My previous question Can we prove that $1 + 2 + \dots + n = \frac{n(n+1)}{2}$ using a computer program? has a problem that it tries to cover too much ground. Here is a related question motivated by the comments.
In Lisp and certain other languages code and data are put on equal footing. Lisp is certainly strong enough to define abstractions, lazy evaluation and define types. I wonder if it is strong enough to prove simple statements about itself.
Important here... I only intend to prove specific theorems. It is quite clear we can't prove all theorems using any programming language.

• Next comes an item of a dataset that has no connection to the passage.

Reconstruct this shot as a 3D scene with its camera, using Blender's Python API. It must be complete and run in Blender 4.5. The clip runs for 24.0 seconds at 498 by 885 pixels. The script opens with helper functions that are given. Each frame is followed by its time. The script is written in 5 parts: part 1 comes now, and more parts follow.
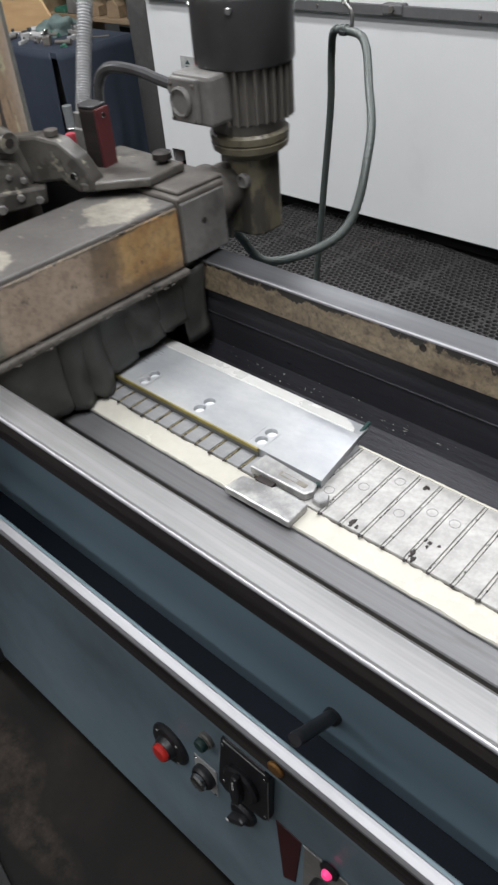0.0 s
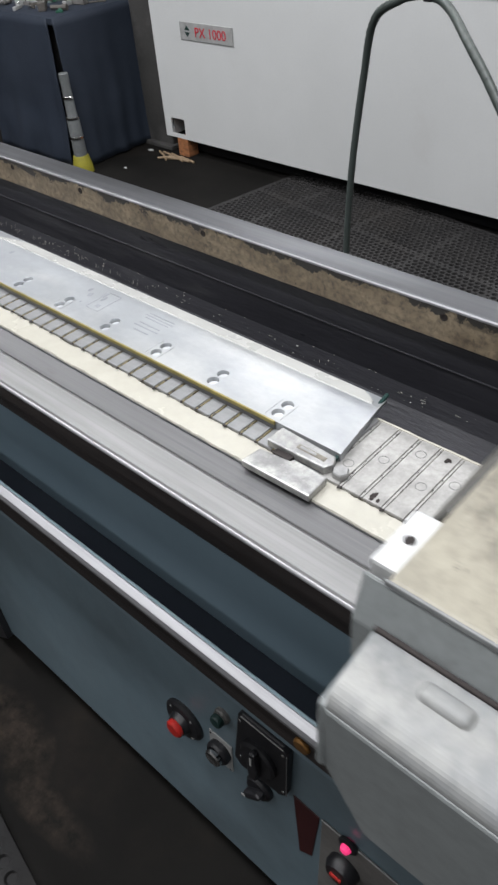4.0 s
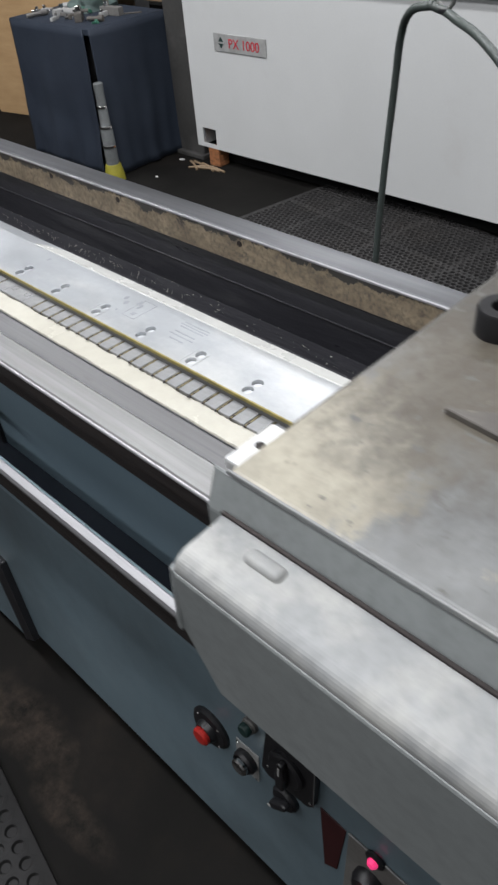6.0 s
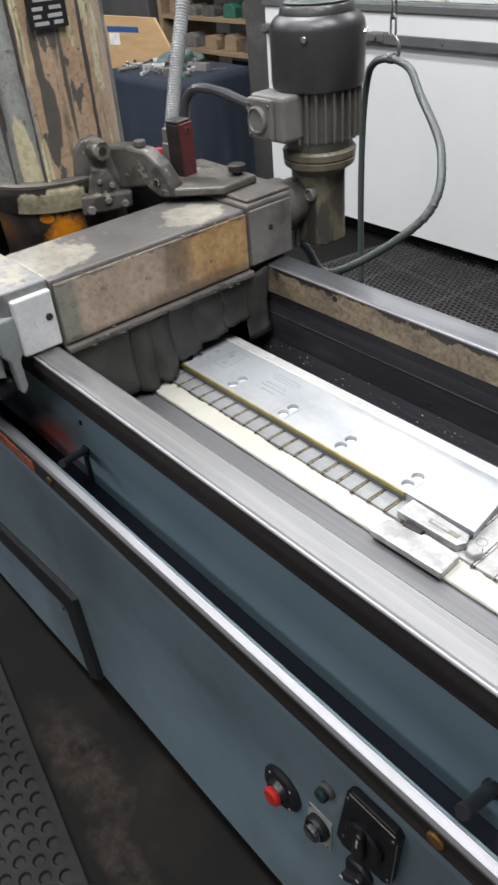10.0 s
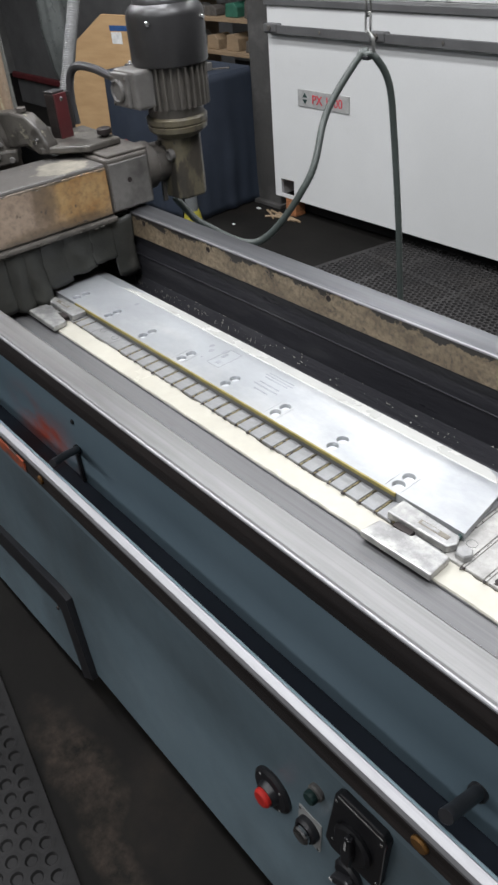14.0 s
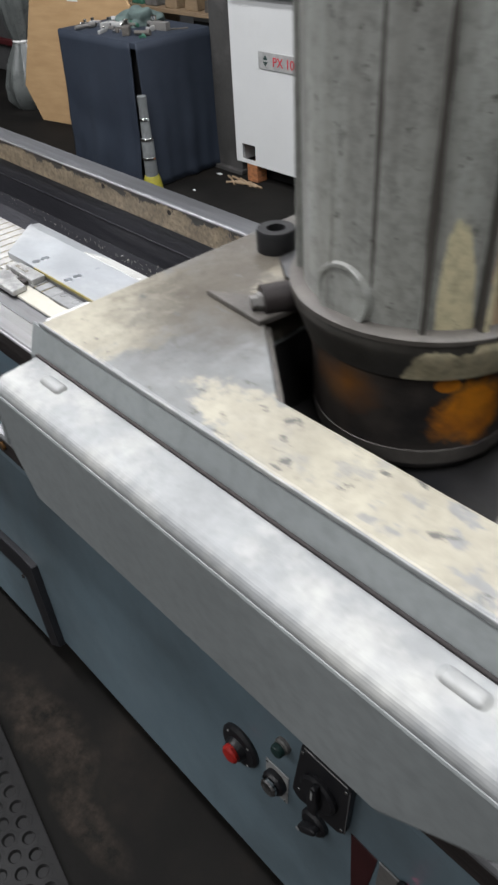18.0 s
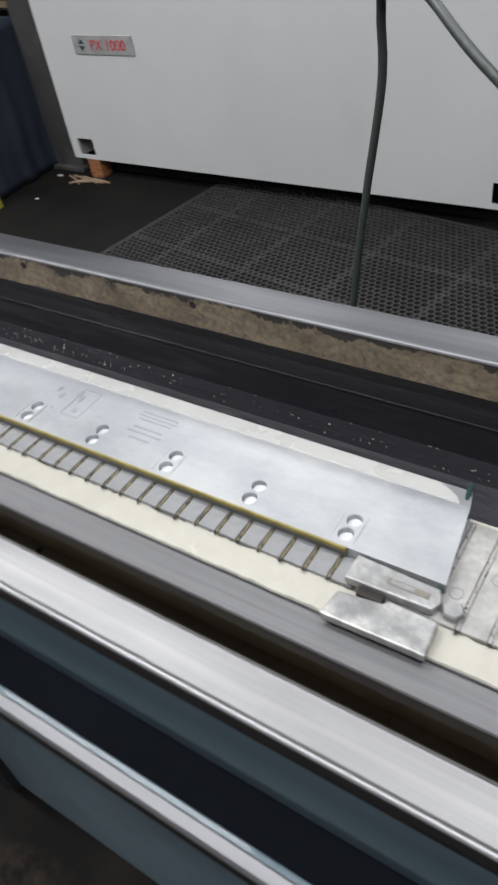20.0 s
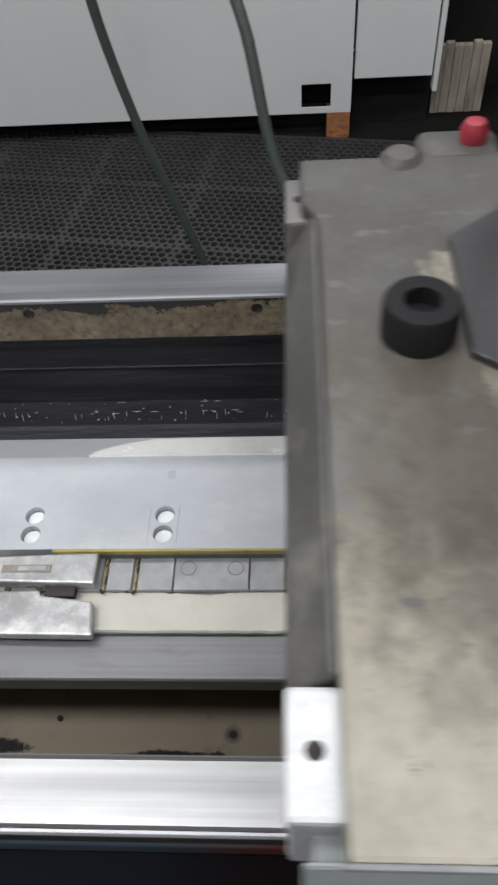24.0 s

Let's try: $1 + 2 + 3 + 4 + \dots + n = \frac{n(n+1)}{2}$. Then we statement:
$$ P(1): 1 = \frac{1(1+1)}{2} \text{ and }P(n):1 + 2 + 3 + 4 + \dots + n = \tfrac{n(n+1)}{2} $$
We need to show that $\boxed{P(n) \to P(n+1)}$ this type of statement seems simple enough that we could try to verify it within Lisp itself. I could be wrong.
This couldn't be so hard. We have two functions:
$F_1(n) = 1 + 2 + 3 + \dots + n$ and $F_2(n) = \frac{n(n+1)}{2}$
In both cases there is some type of recursion $F(n+1) = (n+1) + F(n)$
Then we could show the implication $F_1(n) = F_2(n) \to F_1(n+1) = F_2(n+1)$
The induction step should be expressible as a recursion. If the program itself can't prove induction statements, perhaps it can just summarize them in some kind of way.
In Haskell, the strong type means that once it compiles you have proven the types agree. This may not be as strong as proving other types of theorems.
I am not an expert in proof-checkers so excuse me if I get the basic concepts wrong.